Here are five tips that can get you started.

  1. Evaluate your core beliefs.

    Core beliefs develop over our lifetime and largely depend on past experiences. These beliefs influence our thoughts, behavior and even emotions. Sometimes, core beliefs can be unproductive or inaccurate depending on the strong emotional ties they may have. For example, if you believe that you'll never succeed in life, you may be less apt to apply for new jobs – and inadvertently, you may not present yourself well during job interviews. Therefore, your core beliefs may become a self-fulfilling prophecy. Identify and evaluate your core beliefs.

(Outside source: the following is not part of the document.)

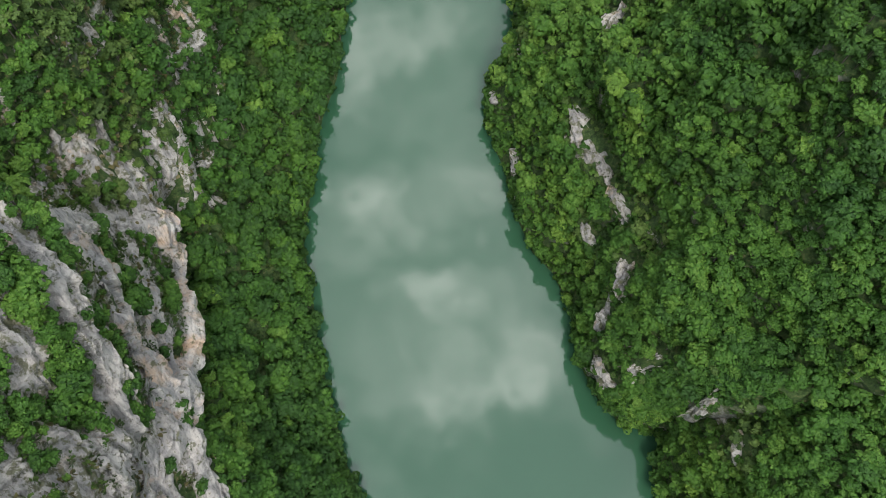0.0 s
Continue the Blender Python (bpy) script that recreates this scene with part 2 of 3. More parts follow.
RIGHT_HIGH = [
    (11, 26, 41, 55, 72, 89, 116, 147),
    (20, 44, 68, 83, 89, 98, 128, 158),
    (24, 41, 57, 74, 80, 108, 142, 175),
    (17, 39, 66, 101, 113, 134, 143, 192),
    (15, 27, 43, 69, 120, 154, 160, 178),
    (18, 32, 48, 79, 113, 139, 138, 170),
    (21, 41, 54, 64, 82, 102, 130, 187),
    (20, 38, 55, 62, 65, 68, 122, 181),
    (15, 33, 47, 57, 71, 89, 123, 157),
    (17, 38, 52, 76, 105, 109, 122, 143),
    (11, 26, 43, 66, 86, 88, 105, 147),
    (8, 20, 31, 46, 66, 90, 128, 176)]
# spurs and gullies: y, s at both ends, half-width, how far they stand out (gullies: minus)
LEFT_SPURS = [(373, 167, 370, 124, 9, 7), (370, 124, 303, 101, 9, 7), (387, 61, 334, 47, 6, 4), (260, 128, 267, 92, 7, 4),
    (267, 92, 233, 74, 7, 4), (157, 136, 207, 106, 8, 5), (207, 106, 190, 82, 8, 5), (135, 85, 121, 72, 8, 5),
    (316, 152, 268, 132, 9, -5), (268, 132, 255, 110, 9, -5), (163, 78, 142, 68, 9, -4), (102, 184, 97, 157, 14, -8),
    (97, 157, 96, 122, 14, -8), (205, 205, 163, 194, 14, 9), (222, 142, 238, 134, 9, 10),
    (155, 162, 185, 162, 10, -8), (112, 78, 84, 66, 6, -8), (53, 70, 38, 76, 5, -9)]
RIGHT_SPURS = [(183, 122, 188, 150, 13, 11), (188, 150, 192, 178, 13, 11), (192, 178, 208, 205, 13, 11), (208, 205, 235, 228, 13, 11),
    (235, 228, 250, 256, 13, 11), (228, 112, 240, 150, 13, -19), (240, 150, 256, 195, 13, -19), (256, 195, 259, 235, 13, -19),
    (261, 28, 289, 71, 9, 6), (289, 71, 304, 99, 9, 6), (304, 99, 308, 126, 9, 6),
    (271, 175, 330, 219, 8, 9), (265, 67, 264, 115, 12, -5), (195, 89, 144, 96, 8, 7), (127, 66, 150, 67, 7, -8),
    (135, 166, 124, 142, 9, -12), (112, 184, 84, 144, 18, 6), (43, 112, 46, 124, 7, 8), (60, 86, 75, 92, 7, -6)]
SPURS = {-1: LEFT_SPURS, 1: RIGHT_SPURS}


def lattice(ix, iy, iz, seed):
    """Pseudo-random numbers from 0 to 1 on the whole-number lattice."""
    h = (ix.astype(np.int64) * 374761393 + iy.astype(np.int64) * 668265263 + iz.astype(np.int64) * 2147483647 + seed * 974711) & 0xFFFFFFFF
    h = ((h ^ (h >> 13)) * 1274126177) & 0xFFFFFFFF
    h = ((h ^ (h >> 16)) * 2246822519) & 0xFFFFFFFF
    return ((h ^ (h >> 15)) & 0xFFFFFF) / float(0xFFFFFF)


def field(p, size, seed=0, octaves=3, gain=0.5):
    """Smooth noise from -1 to 1 at points p (n, 3), with lumps of the given size."""
    total, weight, amp = np.zeros(len(p)), 0.0, 1.0
    for o in range(octaves):
        q = p / size * 2 ** o + 17.3 * o
        i = np.floor(q)
        f = q - i
        f = f * f * (3 - 2 * f)
        i = i.astype(np.int64)
        value = 0
        for a in (0, 1):
            for b in (0, 1):
                for c in (0, 1):
                    w = (f[:, 0] if a else 1 - f[:, 0]) * (f[:, 1] if b else 1 - f[:, 1]) * (f[:, 2] if c else 1 - f[:, 2])
                    value = value + w * lattice(i[:, 0] + a, i[:, 1] + b, i[:, 2] + c, seed + o)
        total += amp * (2 * value - 1)
        weight += amp
        amp *= gain
    return total / weight


def blurred(a, sigma, axis):
    r = int(3 * sigma) + 1
    k = np.exp(-0.5 * (np.arange(-r, r + 1) / sigma) ** 2)
    k /= k.sum()
    pad = [(0, 0), (0, 0)]
    pad[axis] = (r, r)
    b = np.pad(a, pad, mode="reflect", reflect_type="odd")
    return np.apply_along_axis(lambda v: np.convolve(v, k, mode="valid"), axis, b)


STEP = 2.1
ALONG = np.arange(-70.0, 640.0, STEP)  # the rows of the near sheet, down the gorge
ACROSS = 165  # its columns on each side, at STEP metres up the slope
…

Look for beliefs that are black and white, and then find exceptions to the rule so they become productive to your end goals.

  2. Use your mental energy wisely.

    Wasting brain power ruminating about things you can't control drains mental energy quickly. Save your mental energy for productive tasks, such as solving problems or setting goals. When your thoughts aren't productive, make a conscious effort to shift your mental energy to more helpful topics. The more you practice expending your mental energy wisely, the more it will become a habit.

  3. Replace negative thoughts with positive and productive ones.

    Although most of us don't spend time thinking about our thoughts, increasing your awareness of your thinking habits proves useful in building resilience. Catch your negative thoughts before they spiral out of control and influence your behavior. Identify and replace overly negative thoughts with thoughts that are more productive. The process can be instrumental in helping you become your best self.

  4. Practice tolerating discomfort.

    Being mentally strong doesn't mean you don't experience emotions. In fact, mental strength requires you to become acutely aware of your emotions so you can make the best choice about how to respond. Practice behaving like the person you'd like to become. Instead of saying, “I wish I could be more outgoing,” choose to behave in a more outgoing manner, whether you feel like it or not. Some discomfort is often necessary for the greater good and tolerating that discomfort will help make your vision a reality, one small step at a time.

  5. Reflect on your progress daily.

    Create time to reflect upon your progress toward developing mental strength. At the end of each day, ask yourself what you've learned about your thoughts, emotions and behavior. Consider what you hope to improve upon or accomplish tomorrow. Reflecting upon your progress can reinforce your ability to reach your definition of success while living according to your values.